Repetitiveness
Sorry if my english is bad.
I am using the Q5_K_M version and this model is doing extremely good with low context, but it repeat itself more and more as context gets closer and closer to 6k tokens. And when it reaches this limit it starts repeating itself a lot, even when it's out of context (it copy pastes the previous responses even when it doesn't relate to the last input), and it's no longer creative.
Even with a repetition penalty of 1.5, I cannot get rid of the repetitions.
Is this a problem of Mixtral models in general?
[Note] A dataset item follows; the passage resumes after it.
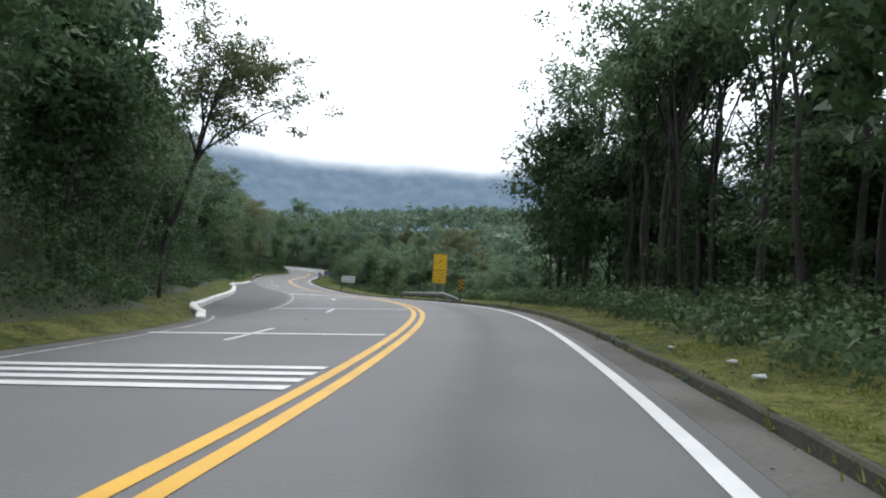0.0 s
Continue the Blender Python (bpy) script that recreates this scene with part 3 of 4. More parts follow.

Hello, it's a problem of Mixtral in general AND our model can make it worse in some way if you don't adapt your setting/prompting.
I'm also still not sure if K quant work correctly, could you please use Q5_0 and see if that problem is still too much present?
If others users was able to use it properly, you will be able too haha, let's see why it doing that.
I'm so stupid I just realised that I was using "Noromaid-v0.1-mixtral-8x7b.q5_k_m.gguf" and not "Noromaid-v0.1-mixtral-8x7b-Instruct-v3.q5_k_m.gguf". I downloaded the "Instruct" version and it doesn't repeat itself, or at least with the few tests I made.
I'm so stupid I just realised that I was using "Noromaid-v0.1-mixtral-8x7b.q5_k_m.gguf" and not "Noromaid-v0.1-mixtral-8x7b-Instruct-v3.q5_k_m.gguf". I downloaded the "Instruct" version and it doesn't repeat itself, or at least with the few tests I made.
Glad the issue what somewhat fixed then, report if you see others issueswith the Instruct model!